The Lion Hunter (Mark of Solomon 1)

“It is with unbridled pleasure that readers will return to Wein’s Aksumite empire of the sixth century. Our hero Telemakos is visiting the emperor’s mostly tame lions while awaiting the birth of his sister; when news of her arrival comes, he unwisely runs across the pit, causing the male lion to attack.  His wounds fester in the hearts of his parents as well, estranging them from his infant sister. Telemakos, though a picture of waking resilience, is plagued by nightmares, not of the wounds given him by his beloved lion but by memories of the torture inflicted when he was spying for the emperor and his aunt Goewin, the British ambassador, in the salt mines. When it becomes clear that not all of the traitors in the emperor’s quarantine have been caught and that they are still looking to avenge themselves on the spy, Telemakos is sent to study with his uncle in the royal court of Himyar, where he uncovers a plot that will pit his well-honed talent for espionage against his genuine affection for his new home and his instincts for self-preservation.

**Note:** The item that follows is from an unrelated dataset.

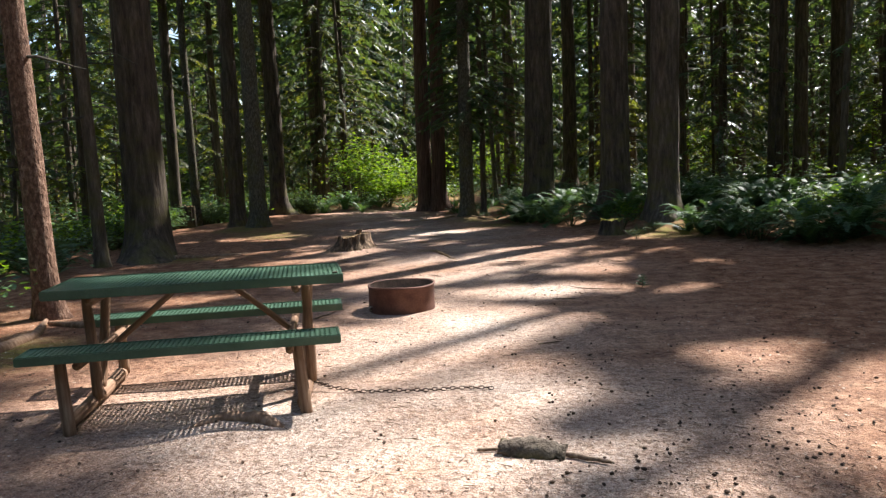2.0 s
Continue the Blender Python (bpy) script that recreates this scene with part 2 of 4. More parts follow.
def along(table, y):
    for (y0, x0), (y1, x1) in zip(table, table[1:]):
        if y <= y1:
            return x0 + (x1 - x0) * (y - y0) / (y1 - y0) if y > y0 else x0
    return table[-1][1]


# ---- the ground ----
RIGHT_EDGE = [(0, 9.0), (12.5, 8.0), (14.0, 5.6), (15.3, 4.4), (16.4, 3.8), (19.5, 1.5), (21.0, 0.4), (22.6, -0.5), (28.0, -2.4), (33.0, -3.5)]
LEFT_EDGE = [(0, -3.8), (6.7, -3.4), (9.0, -4.2), (14.0, -6.6), (21.0, -9.2), (24.0, -9.8), (29.0, -9.3), (32.0, -7.0)]
MOUNDS = [(-2.15, 14.8, 0.75, 0.10), (-0.55, 13.8, 0.30, 0.07), (-0.95, 14.05, 0.35, 0.05), (-0.35, 13.5, 0.2, 0.03), (3.6, 18.2, 0.9, 0.15), (-1.4, 24.4, 0.8, 0.10), (-7.2, 21.9, 0.9, 0.12), (-9.3, 29.1, 1.1, 0.12), (-0.2, 5.2, 0.25, 0.03), (5.2, 6.0, 1.1, 0.16), (4.2, 6.1, 0.4, 0.05)]
MOSSY = [(-6.0, 20.1, 0.9), (-5.3, 19.0, 0.7), (-0.1, 21.1, 0.7), (-0.9, 23.4, 0.7), (3.7, 17.0, 0.8), (2.8, 17.3, 0.5), (-2.9, 6.9, 0.6), (-5.3, 14.2, 0.7), (-7.3, 21.3, 0.7), (-0.4, 27.2, 0.8), (4.6, 3.4, 0.6), (3.6, 3.9, 0.35), (-2.5, 15.3, 0.35)]


def ground_z(x, y):
    z = 0.38 * smooth(0.0, 3.0, x - along(RIGHT_EDGE, y)) - 0.40 * smooth(0.0, 5.0, along(LEFT_EDGE, y) - x)
    z += 0.30 * smooth(31.0, 36.0, y)
    if abs(x) < 20 and -3 < y < 40:
        for mx, my, r, h in MOUNDS:
            d2 = ((x - mx) ** 2 + (y - my) ** 2) / (r * r)
            if d2 < 6:
                z += h * math.exp(-d2)
        z += 0.030 * noise.noise((x * 0.55, y * 0.55, 3.0)) + 0.012 * noise.noise((x * 2.3, y * 2.3, 7.0))
    return z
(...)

Telemakos grows more and more likable as his vulnerabilities surface behind his childlike springiness: his devotion to his sister, his desire for a less distant father, and his determination to overcome the residual effects of his imprisonment render him humble and accessible despite the fact that he is clearly exceptional, even kingly, at twelve years of age. After the lion attack shatters the quiet domesticity to which Telemakos has returned after his earlier adventures, Wein keeps the tension quiveringly high even at moments of rest and relative calm; readers sense that Telemakos must never again make the mistake of complacency in the presence of those who are mostly tame, be they lions or men.”